I've just noticed that in my unpacking of Bazerman, I have also, partly, unpacked the "vessel model" that the English department has decided to adopt next semester. #3 above fits the write a paper that engages with one text criteria. #4 fits with the write a paper that engages with at least 2 texts criteria. And, #5, #6, and #7 could easily describe the third vessel in which students write a paper that engages with 3 or more texts. What this tells me is that I (and my students) may be better served if I design my syllabus so that one formal paper assignment builds on the next instead of having them write 3 distinct and different types of papers.

Sunday, March 06, 2005

Additional Readings

Sorry for the delay in posting these, folks. Sometimes things slip one's mind, especially when the weather is so nice and beckons one away from work. So don't sweat these readings. But since they're really quite short, I hope you'll have a chance to at least glance at them a bit before class on Wednesday.

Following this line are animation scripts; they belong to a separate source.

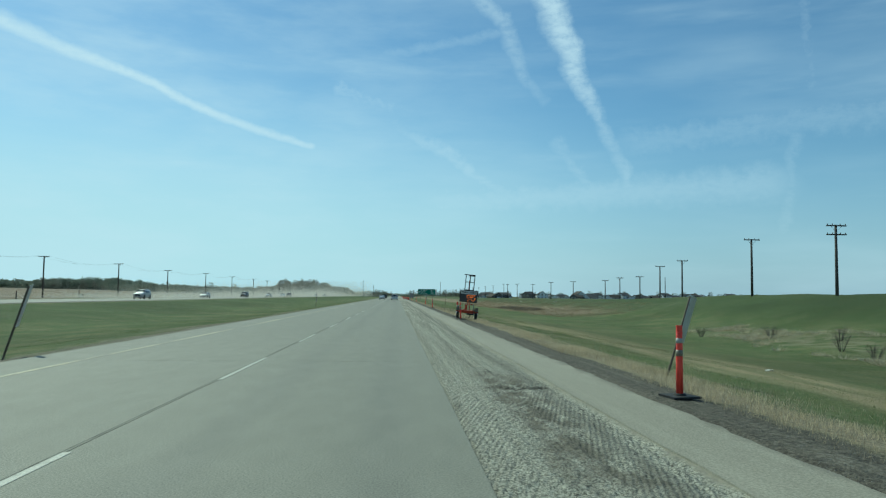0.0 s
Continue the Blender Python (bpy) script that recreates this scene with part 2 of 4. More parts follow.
def ground_material():
    g = blank("ground_cover")
    wave = g.math("MULTIPLY", g.math("SUBTRACT", g.noise(0.12, 5), 0.5), 6.0)
    near = g.math("MULTIPLY", g.math("SUBTRACT", g.noise(0.7, 5), 0.5), 1.3)
    x1, x2 = g.math("ADD", g.x, near), g.math("ADD", g.x, wave)
    c = g.mix(g.step(g.noise(0.35, 5), 0.42, 0.66), GREEN, OLIVE)
    c = g.mix(g.math("MULTIPLY", g.step(g.noise(1.6, 5, (1, 0.35, 1)), 0.5, 0.72), 0.4), c, DRY)
    # ditch: rank dry grass further along, tufted green before
    along = g.math("ADD", g.y, g.math("MULTIPLY", g.math("SUBTRACT", g.noise(0.05, 3), 0.5), 40))
    tan = g.math("MULTIPLY", g.band(x2, 26.5, 38.0, 1.8), g.step(along, 110, 130))
    c = g.mix(g.math("MULTIPLY", tan, g.step(g.noise(0.5, 5, (1, 0.4, 1)), 0.32, 0.6, 0.55, 1.0)), c, g.mix(g.noise(0.9, 5), (0.21, 0.158, 0.106), (0.31, 0.248, 0.168)))
    rank = g.math("MULTIPLY", g.band(x2, 27, 34.0, 1.5), g.step(along, 80, 62))
    c = g.mix(g.math("MULTIPLY", rank, g.step(g.noise(0.8, 5), 0.4, 0.6)), c, (0.21, 0.20, 0.12))
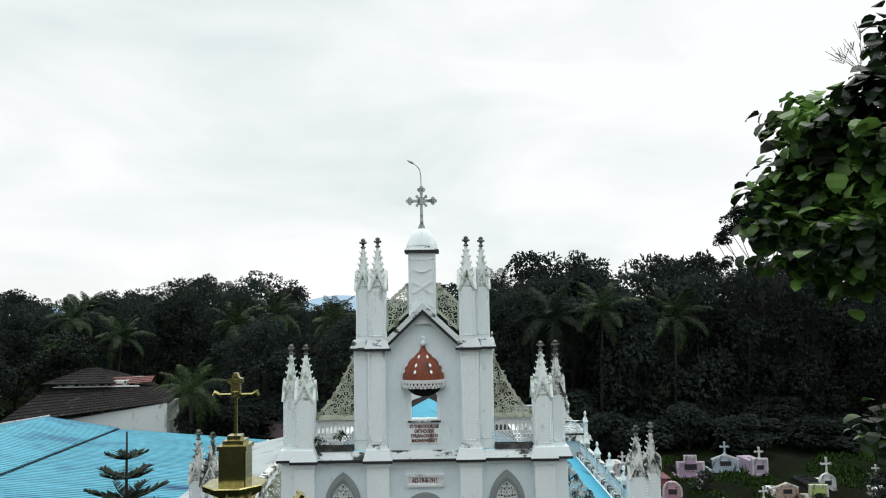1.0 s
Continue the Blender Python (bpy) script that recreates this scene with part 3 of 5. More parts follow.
def make_window(cx):
    w = thing("window_arched", "pointed white fretwork window in a grey moulded frame", "window", kind="structure")
    w.parent = church
    del w["category"], w["kind"], w["label"]
    part("frame", Shape().plate(arch(cx, WIN_Z0, WIN_Z1, 0.55), -0.10, 0.06, [arch(cx, WIN_Z0 + 0.12, WIN_Z1 - 0.22, 0.42)[::-1]]), GREY_TRIM, w, "grey moulded frame")
    part("inner_frame", Shape().plate(arch(cx, WIN_Z0 + 0.12, WIN_Z1 - 0.22, 0.425), -0.06, 0.2, [arch(cx, WIN_Z0 + 0.20, WIN_Z1 - 0.34, 0.34)[::-1]]), GREY_TRIM, w, "grey inner reveal")
    o = arch(cx, WIN_Z0 + 0.2, WIN_Z1 - 0.34, 0.345)
    s = leaf_tracery(o, cx, -0.02, 0.04)
    part("tracery", s, TRACERY, w, "white pierced tracery")
    part("pane", Shape().plate(arch(cx, WIN_Z0 + 0.15, WIN_Z1 - 0.28, 0.38), 0.30, 0.32), SCREEN_DARK, w, "dark dusty glass")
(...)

(1) Web Companion to Ulmer's Internet Invention (see especially his pedagogical statement, which includes not only the initial statement of goals but also all the links at the bottom of that page)

(2) Is Blogging Good for the Brain? (A blog post from an educational blogging enthusiast: all his other blog posts make good reading, too)

Wednesday, March 02, 2005

Study Skills

Check this link out for fresh study skills: Dealing with a legacy brain at Creating Passionate Users. The tone of the post would be well-suited for sharing with students. She sums up the issue nicely here:

For learning, one of the best things you can do is whatever it takes to convince your brain that what you're learning is life-threatening or life-saving. What does your brain think is important? Novelty. Surprise. Sex. Danger. Shocking things. Stories. Human faces. Pleasure. Things that make you emotional. Things that move you, and things that cause you to move. Things that cause you to think deeply. Solving puzzles. Stories.